For me, great experience with United and American reservations, the help they give me getting first class seats when we take our trips, which we’ve worked hard to save for, means so much, that I often focus on earning their miles over other choices – because it’s easier to build and then travel than to mix cash back and such. The same for Hyatt – being able to give my wife a high end room in NYC for her visit with a friend, where the manager greats them in the lobby with a gift (!!!!), priceless, you can not calculate the point value. Our family observes that we are treated far better when visiting hotels on points – with our higher status levels – than we are when paying cash, it happens time and time again.

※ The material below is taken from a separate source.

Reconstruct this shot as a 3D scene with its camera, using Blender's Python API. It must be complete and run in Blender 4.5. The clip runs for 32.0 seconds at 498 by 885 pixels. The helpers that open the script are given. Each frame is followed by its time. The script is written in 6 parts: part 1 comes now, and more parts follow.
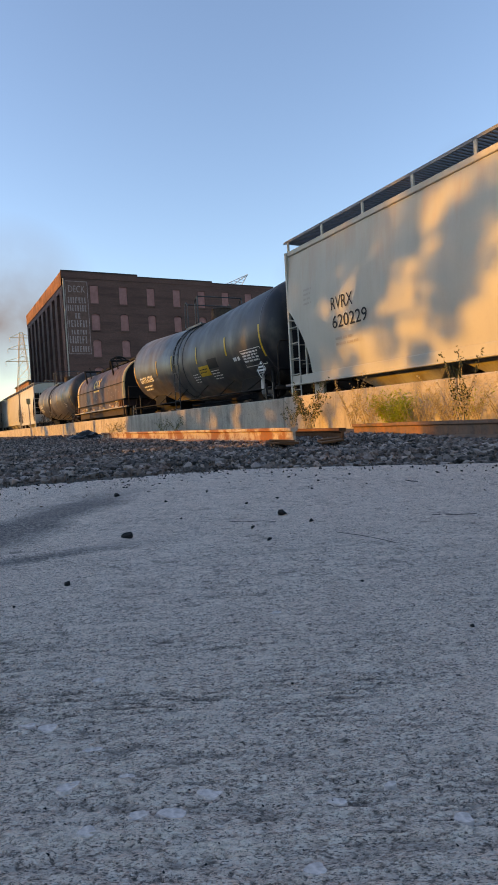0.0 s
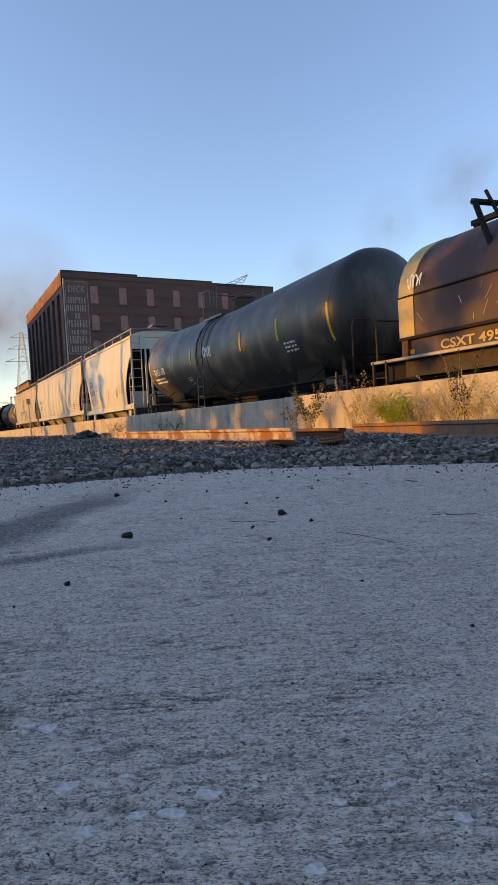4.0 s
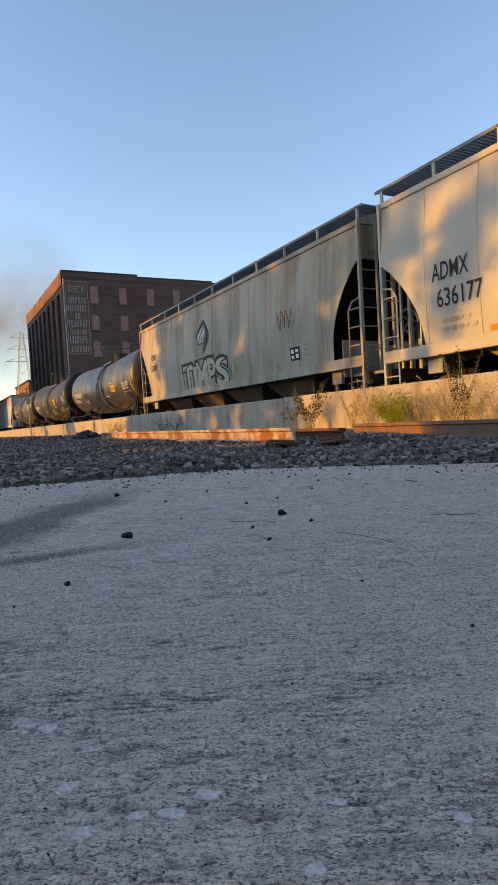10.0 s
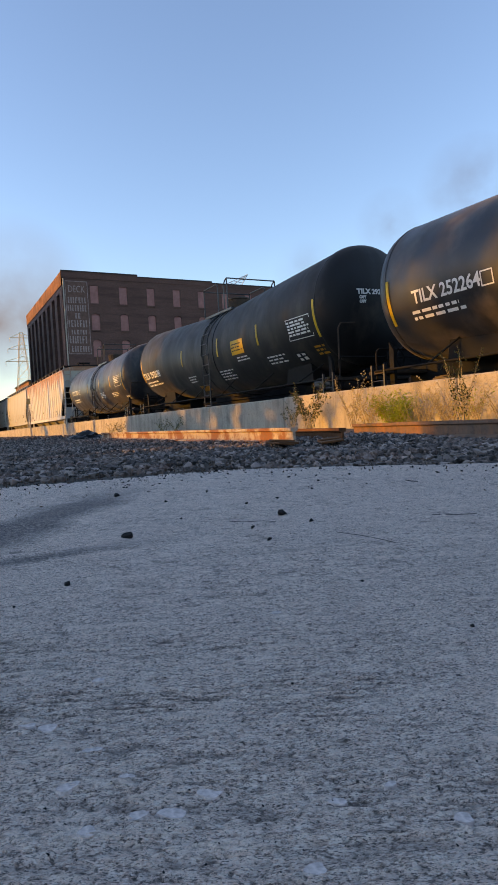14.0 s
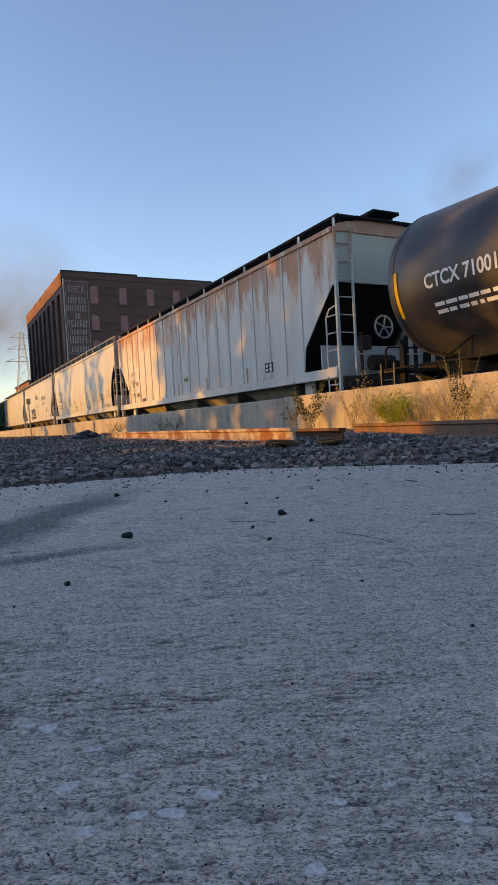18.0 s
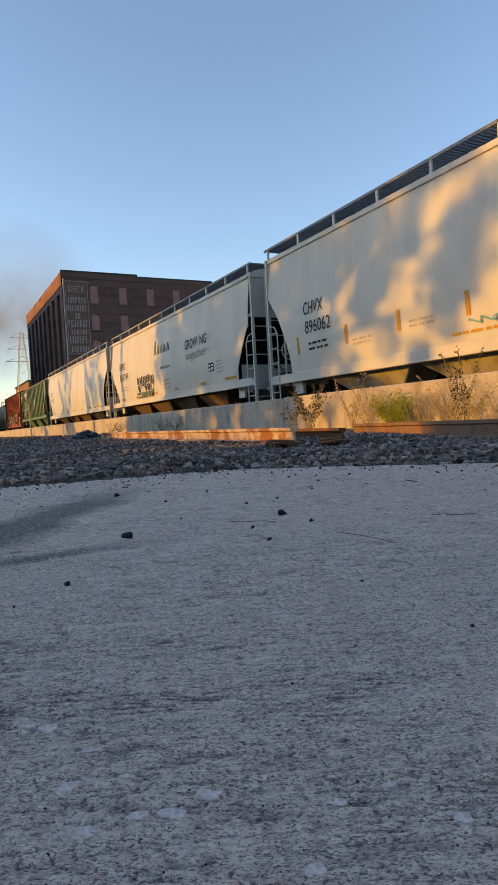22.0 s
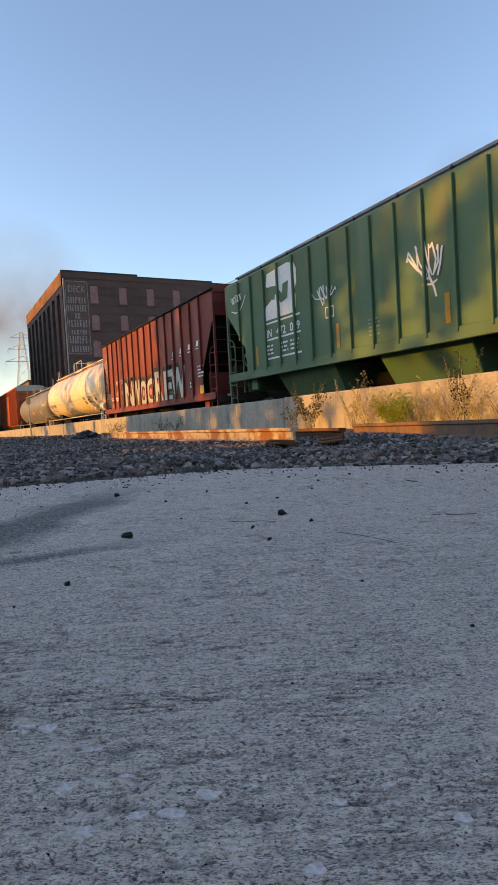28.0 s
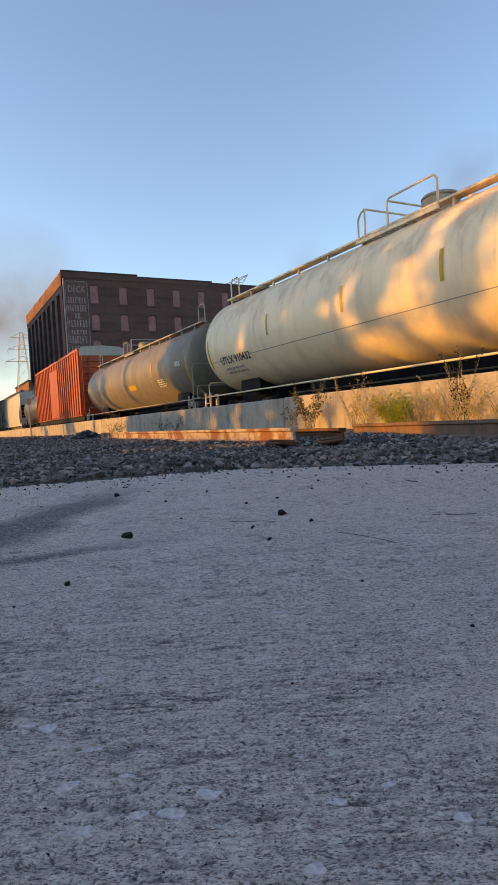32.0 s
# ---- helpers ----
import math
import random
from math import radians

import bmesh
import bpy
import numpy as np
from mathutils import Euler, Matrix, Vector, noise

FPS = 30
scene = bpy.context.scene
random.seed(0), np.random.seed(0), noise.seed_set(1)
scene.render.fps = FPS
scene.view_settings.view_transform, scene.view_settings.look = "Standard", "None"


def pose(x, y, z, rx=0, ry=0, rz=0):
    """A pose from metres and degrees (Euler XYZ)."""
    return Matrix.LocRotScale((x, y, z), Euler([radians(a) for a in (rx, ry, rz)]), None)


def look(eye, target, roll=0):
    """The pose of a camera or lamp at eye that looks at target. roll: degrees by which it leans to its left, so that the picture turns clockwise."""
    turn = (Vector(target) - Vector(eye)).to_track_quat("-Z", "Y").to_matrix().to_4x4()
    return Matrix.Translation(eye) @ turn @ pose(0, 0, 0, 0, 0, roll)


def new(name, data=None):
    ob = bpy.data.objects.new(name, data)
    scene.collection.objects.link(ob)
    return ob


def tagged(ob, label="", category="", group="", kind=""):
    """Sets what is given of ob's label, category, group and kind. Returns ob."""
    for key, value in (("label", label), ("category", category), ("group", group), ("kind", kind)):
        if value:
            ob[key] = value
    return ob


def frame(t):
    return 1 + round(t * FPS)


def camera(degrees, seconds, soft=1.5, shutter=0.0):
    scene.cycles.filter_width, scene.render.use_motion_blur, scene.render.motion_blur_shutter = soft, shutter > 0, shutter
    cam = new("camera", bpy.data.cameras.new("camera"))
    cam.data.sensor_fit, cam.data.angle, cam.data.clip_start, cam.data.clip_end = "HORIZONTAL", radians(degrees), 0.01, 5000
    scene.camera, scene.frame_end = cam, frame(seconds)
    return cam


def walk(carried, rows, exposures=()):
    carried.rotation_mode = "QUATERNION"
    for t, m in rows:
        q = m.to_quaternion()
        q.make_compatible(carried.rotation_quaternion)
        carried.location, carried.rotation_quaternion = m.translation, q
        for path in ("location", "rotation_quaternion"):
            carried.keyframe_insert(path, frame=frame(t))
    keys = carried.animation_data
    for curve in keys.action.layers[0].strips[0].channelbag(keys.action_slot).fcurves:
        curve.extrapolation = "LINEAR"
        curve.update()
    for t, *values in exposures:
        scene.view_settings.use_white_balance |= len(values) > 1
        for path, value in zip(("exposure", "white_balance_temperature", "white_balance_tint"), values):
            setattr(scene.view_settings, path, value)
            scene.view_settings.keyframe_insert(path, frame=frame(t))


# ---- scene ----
# The camera stands still, low over the concrete.
cam = camera(45.0, 32.0, soft=1.6)
VIEW = pose(0, 0, 0.23, 87.981, 3.260, 62.123)
walk(cam, [(0, VIEW), (32, VIEW)], [(0, 2.02, 9950, 26), (2, 2.01, 9650, 26.5), (7, 1.90, 9250, 28), (8.5, 2.00, 9950, 25), (13, 2.05, 9950, 24), (14, 2.02, 9450, 27), (17, 1.89, 9350, 28), (19, 1.83, 9350, 27.5), (20, 1.90, 9850, 24.5), (24, 1.90, 9850, 23), (25, 1.98, 9950, 22), (28, 2.05, 10150, 25), (30, 1.96, 10050, 26), (32, 1.99, 10050, 25)])

# ---- light: low evening sun from the left behind the camera, clear sky ----
SUN_ELEV, SUN_X, SUN_Y = 8.0, -0.42, -0.9075
world = bpy.data.worlds.new("evening_sky")
scene.world = world
world.use_nodes = True
wn, wl = world.node_tree.nodes, world.node_tree.links
sky = wn.new("ShaderNodeTexSky")
sky.sky_type, sky.sun_disc = "NISHITA", False
sky.sun_elevation, sky.sun_rotation = radians(SUN_ELEV), math.atan2(SUN_X, SUN_Y)
sky.air_density, sky.dust_density, sky.ozone_density = 1.0, 0.42, 4.05
wn["Background"].inputs[1].default_value = 0.138
# a low grey cloud bank drifts beyond the far end of the track
ray, near_cloud = wn.new("ShaderNodeTexCoord"), wn.new("ShaderNodeVectorMath")
near_cloud.operation, near_cloud.inputs[1].default_value = "DISTANCE", (-0.978, 0.115, 0.172)
wl.new(ray.outputs["Generated"], near_cloud.inputs[0])
puff, gate, thick, veil = wn.new("ShaderNodeTexNoise"), wn.new("ShaderNodeMapRange"), wn.new("ShaderNodeMath"), wn.new("ShaderNodeMix")
puff.inputs["Scale"].default_value, puff.inputs["Detail"].default_value = 9.0, 6.0
wl.new(ray.outputs["Generated"], puff.inputs["Vector"])
for i, v in enumerate((0.16, 0.02, 0.0, 1.5)):
    gate.inputs[1 + i].default_value = v
wl.new(near_cloud.outputs["Value"], gate.inputs[0])
thick.operation, thick.use_clamp = "MULTIPLY", True
wl.new(gate.outputs[0], thick.inputs[0])
wl.new(puff.outputs[0], thick.inputs[1])
veil.data_type, veil.inputs[7].default_value = "RGBA", (0.46, 0.48, 0.56, 1)
wl.new(thick.outputs[0], veil.inputs[0])
wl.new(sky.outputs[0], veil.inputs[6])
puff_b, curl = wn.new("ShaderNodeTexNoise"), wn.new("ShaderNodeMapRange")
puff_b.inputs["Scale"].default_value, puff_b.inputs["Detail"].default_value = 14.0, 5.0
wl.new(ray.outputs["Generated"], puff_b.inputs["Vector"])
for i, v in enumerate((0.3, 0.7, 0.0, 1.0)):
    curl.inputs[1 + i].default_value = v
wl.new(puff_b.outputs[0], curl.inputs[0])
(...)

I totally agree with you on Hyatts. I’m primarily a Hyatt person, and I regularly get 2cpp+ all across the spectrum. The fact that I can sometimes even get 3-4+ means that 1.5 is just too low of a value *for me*.

Cat 1 HH/HP/HR – these are hotels that regularly cost $100-$150, so I’m getting 2-3 cpp (and getting free parking) in addition to normal benefits
Cat 4 – This are frequently really nice midrange hotels. Some of the really sweet spots went away, but at 12K points/night, I would have otherwise paid $400/nt for HR Bonita Springs, $500 for Centric San Francisco and more.
Cat 6/7 – This are frequently very nice hotels in expensive locations. Andaz Hawaii at the previous 25K points/nt had a room rate in the $600/nt (not to mention, free valet, waived resort fees, etc).

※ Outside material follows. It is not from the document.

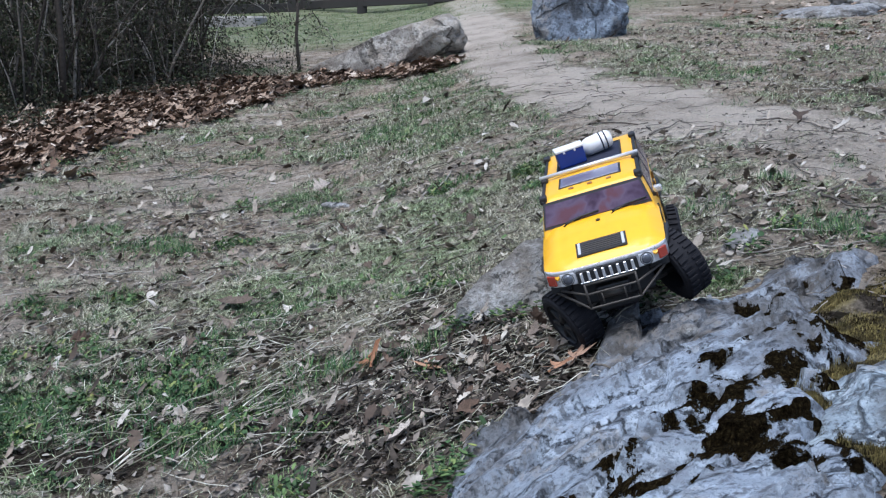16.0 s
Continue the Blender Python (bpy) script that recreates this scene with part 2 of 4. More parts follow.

Few of us redeem often enough to do so. It’s important to have baseline valuations to help determine whether a specific redemption is wise.

nsx at FlyerTalk

CSR redemption for coach travel at 1.5 cents has become my typical use of points. It’s so easy , the value is quite reasonable, and I can earn points on the trip.

I’m starting to worry about a devaluation of that option. That happens every time I find a redemption option I like.

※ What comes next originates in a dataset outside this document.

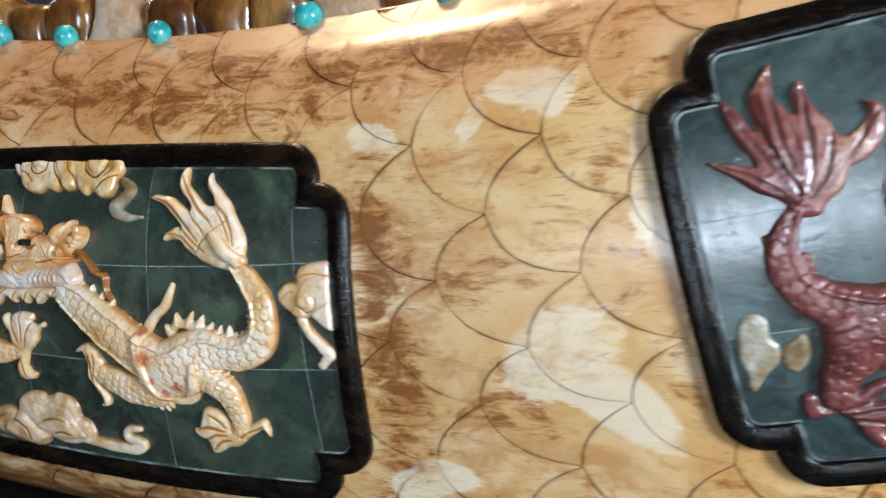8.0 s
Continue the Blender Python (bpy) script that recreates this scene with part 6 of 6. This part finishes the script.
def scale_piece(i, j):
    edge = scale_outline(i, j)
    mid = edge.mean(0)
    if not (-0.98 < mid[0] < 0.98 and -0.215 < mid[1] < 0.225):
        return
    if any((outline(edge[:, 0], edge[:, 1], p) < -0.006).all() for p in (PANEL_A, PANEL_B)):
        return
    edge[:, 1] = np.clip(edge[:, 1], W_LOW + 0.002, W_RIM - 0.001)
    mid = edge.mean(0)
    if np.ptp(edge[:, 1]) < 0.0015:
        return
    off = edge - mid
    size = np.maximum(np.linalg.norm(off, axis=1, keepdims=True), 0.002)
    slit = np.array([0.00030 + 0.00016 * math.sin(a * 0.55 + i * 1.3 + j * 2.1) for a in range(len(edge))])[:, None] / size
    lift = 0.0002 * (random.Random(i * 31 + j * 57).random() - 0.5)
    rings = [(mid + off * (1 - slit), 0.0), (mid + off * (1 - 0.0022 / size), 0.0), (mid + off * 0.75, 0.0), (mid + off * 0.5, 0.0), (mid + off * 0.25, 0.0)]
    verts = np.concatenate([on_skin(r[:, 0], r[:, 1], np.full(len(r), h + lift)) for r, h in rings] + [on_skin(mid[:1], mid[1:], np.array([lift]))])
    n = len(edge)
    wall = mid + off * (1 - slit)
    skirt = np.concatenate([on_skin(wall[:, 0], wall[:, 1], np.full(len(wall), h)) for h in (lift, -0.0013)])
    top = len(verts)
    verts = np.concatenate([verts, skirt])
    faces = [(k * n + a, k * n + (a + 1) % n, (k + 1) * n + (a + 1) % n, (k + 1) * n + a) for k in range(len(rings) - 1) for a in range(n)]
    faces += [((len(rings) - 1) * n + a, (len(rings) - 1) * n + (a + 1) % n, len(rings) * n) for a in range(n)]
    faces += [(top + n + a, top + n + (a + 1) % n, top + (a + 1) % n, top + a) for a in range(n)]
    me = mesh_of("scale", verts, faces, BONE)
    flat = np.concatenate([r for r, _ in rings] + [mid[None], wall, wall])
    me.attributes.new("across", "FLOAT", "POINT").data.foreach_set("value", ((flat[:, 1] - W_LOW) / (W_RIM - W_LOW)).astype(np.float32))
    me.attributes.new("rim", "FLOAT", "POINT").data.foreach_set("value", np.concatenate([np.ones(n), np.full(n, 0.30), np.zeros(3 * n + 1), np.ones(2 * n)]).astype(np.float32))
    me.attributes.new("pale", "FLOAT", "POINT").data.foreach_set("value", worn(flat[:, 0], flat[:, 1]).astype(np.float32))
    me.attributes.new("rust", "FLOAT", "POINT").data.foreach_set("value", rusty(flat[:, 0], flat[:, 1]).astype(np.float32))
    part("scale", me, BONE, ornament)


for i in range(-40, 41):
    for j in range(-40, 41):
        scale_piece(i, j)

So much excellent continues to come from your work Greg and Nick. I never hesitate to recommend the site to newcomers and experts. Hope to see you guys on the road soon.

Biggie F

Another very useful, very thoughtful post.

I was about to post saying something particularistic, to the effect that (a) you are right to keep Chase UR on a par with Hyatt, because (b) the Hyatt swap is usually the maximal return for UR points; but, by the way (c) you are almost certainly undervaluing both, since for most of us in the Hyatt World, getting 2 cents a point in something like real comparative value is child’s play. Which means at 1.6… cents a point, I can easily be convinced to be a buyer, like using CFU on Plastiq for contractos, tuition, etc.

But having thought (and now written) that, I am reminded of the value of the central values you guys are posting. I’m very much into the Hyatt world. But others aren’t, and might not want to be, just as I tend to put a low value on MR points for transfers for business class seats, not that I don’t like business class seats, but because I don’t want to drive to other airports or re-position or whatever to take advantage of other airlines (i.e., I’m a captive of a hub for an airline [AA] not useful for MR transfers). And thus: It’s a darned good thing that all of us don’t get the same value out of these points, because that would kill whatever is sweet about them for any of us. I mean, if everyone could get the value that I do out of the UR/Hyatt mix, the demand would drive up prices and drive down room availability to the point where I wouldn’t want to invest time, money, or behavior in acquiring these things.

I close by urging all of the rest of you to continue to accumulate MR points (at least until I find some better value for them for myself).


Wouldn’t BA be valuable for you to use on AA flights? Especially at 30% transfer bonuses that happen frequently with MR to BA?

Biggie F

Well, there’s something to mull over… thanks!


Perhaps, but there’s an upcoming devaluation of Avios, and they’re nearly worthless for trying to get to Europe (since almost all availability goes through LHR with exorbitant fees).

Valuable? Certainly. But unless you’re starting from an AA hub, a round trip of any length with a connection is going up to 36K round trip. Even if it’s a short, nonstop RT, you’re still looking at 18K points RT as the MINIMUM price within the US which means that it isn’t significantly more valuable than any other currency.